A compressor that won't charge, or won't hold pressure, is troublesome, at least. When that occurs, be sure to follow a troubleshooting guide to eliminate other possible causes, such as condensation in the tank and leaky tools, before assuming you have a leak in the tank. Most leaks will occur due to loose or incorrectly installed fittings. If you find that the leak is in the tank but is not on a seam or welded joint, the tank has been weakened to the point it should be replaced, rather than repaired.
Things You'll Need
Disconnect all hoses and tools. Turn the compressor on and allow it to charge fully. Use a spray bottle of soapy water to spray around fittings, including the emergency release valve and tank-bleed fitting on the bottom of the tank. Look for bubbles to indicate escaping air. Use a wrench to tighten fittings that have air escaping. If bubbling persists, continue to the next step.

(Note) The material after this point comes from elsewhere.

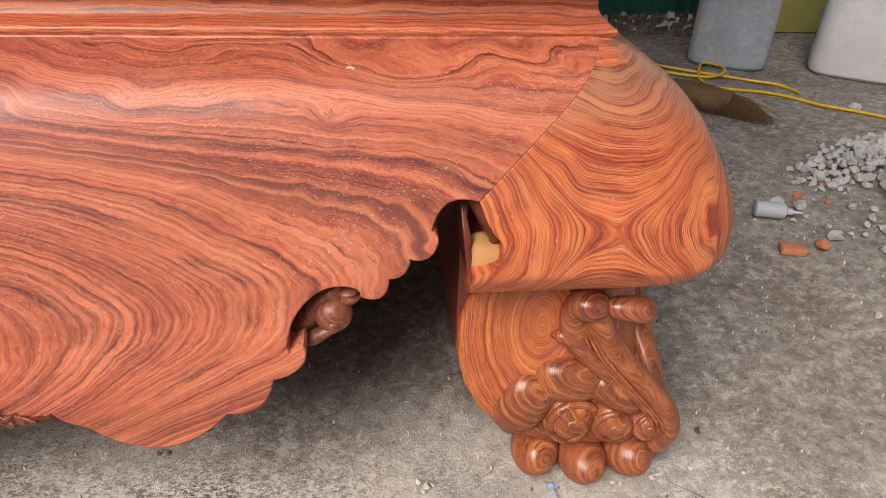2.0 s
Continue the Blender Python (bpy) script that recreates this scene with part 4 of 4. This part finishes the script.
for pts in ([(.128, .012), (.133, -.03), (.141, -.075), (.149, -.12), (.168, -.172)], [(.415, .015), (.45, -.012), (.49, -.045), (.53, -.078)]):
    bm = bmesh.new()
    tube(bm, [(x, y, 0.004 * noise.noise(Vector((x * 1.3, y * 1.3, 0))) - 0.0042) for x, y in pts], [.0006] + [.0013] * (len(pts) - 2) + [.0005], 6, 5)
    part("crack", bm, DIRT, floor_slab, "dark hairline crack")
bm = bmesh.new()
tube(bm, [(.80, .66, .004), (.83, .655, .010), (.855, .635, .008), (.865, .60, .003)], [.0012, .0018, .0018, .0008], 6)
tagged(part("bark_strip", bm, BRISTLE), "thin dark curl of bark on the concrete", "debris")


def grit(name, count, area, lo, hi, seed, material, label):
    """Uncounted crumbs strewn over the floor, one mesh."""
    rnd = random.Random(seed)
    verts, faces = [], []
    for _ in range(count):
        x, y = rnd.uniform(area[0], area[1]), rnd.uniform(area[2], area[3])
        r = lo + (hi - lo) * rnd.random() ** 3
        b = len(verts)
        ring = [rnd.uniform(.7, 1.2) * r for _ in range(5)]
        for k in range(5):
            a = 2 * math.pi * k / 5 + rnd.random() * .5
            verts.append((x + ring[k] * math.cos(a), y + ring[k] * math.sin(a), -0.006))
        for k in range(5):
            a = 2 * math.pi * k / 5 + rnd.random() * .5
            verts.append((x + .6 * ring[k] * math.cos(a), y + .6 * ring[k] * math.sin(a), r * rnd.uniform(.5, 1.0) + 0.001))
        for k in range(5):
            j = (k + 1) % 5
            faces.append((b + k, b + j, b + 5 + j, b + 5 + k))
        faces.append((b + 5, b + 6, b + 7, b + 8, b + 9))
    me = bpy.data.meshes.new(name)
    me.from_pydata(verts, [], faces)
    me.materials.append(material)
    return tagged(new(name, me), label, "grit", kind="stuff")


grit("grit", 1500, (-1.2, 1.6, -0.5, 1.6), .0006, .0034, 5, CHALK, "pale grit and crumbs strewn over the concrete floor")
grit("dark_grit", 1500, (-1.2, 2.4, -0.5, 2.6), .0008, .005, 6, DIRT, "dark grit and dirt strewn over the concrete floor")
grit("wall_debris", 420, (1.0, 2.2, 3.2, 3.72), .006, .035, 7, DIRT, "broken stones and dirt along the wall foot")
grit("wall_rubble", 60, (1.0, 2.2, 3.3, 3.70), .01, .045, 8, PLASTER, "pale broken stones along the wall foot")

Pull the ring on the emergency release valve to release the pressure from the tank. Use a wrench to remove fittings that showed signs of leaking. Turn them counterclockwise to loosen and remove. Replace fittings that appear worn or damaged. Wrap Teflon tape around the threads and insert the new fitting, turning it clockwise to tighten it. Recharge the compressor and spray with soapy water to test again.
Spray the tank with the soap solution if the leaking persists and is not related to fittings. Look for bubbling around welded-on brackets and at the seams of the tank. Mark areas that appear to be leaking with chalk.
Turn the power off to the compressor, or unplug the power cord. Release the pressure from the tank with the release valve as before. Use an angle grinder to grind off the raised metal at the weld or seam to expose the hole or crack. Grind the surface until it flush and smooth with the surface of the tank.
Light a brazing torch. Turn on the gas and use a welding lighter to spark the torch to life. Turn on the oxygen until the flame is bright blue, and heat the area to be repaired. Use a brass brazing rod to rebuild the welded area and seal the tank. Press the heated rod to the metal until it melts and pools, keeping the torch on the metal as it melts, covering the damaged area. Allow the repair to cool completely before turning the compressor back on and allowing it to recharge.
Under no circumstances should a badly damaged, or rusted tank be patched, welded or brazed. The risk of explosion is too high to risk patching anything other than a broken weld, or weak seam.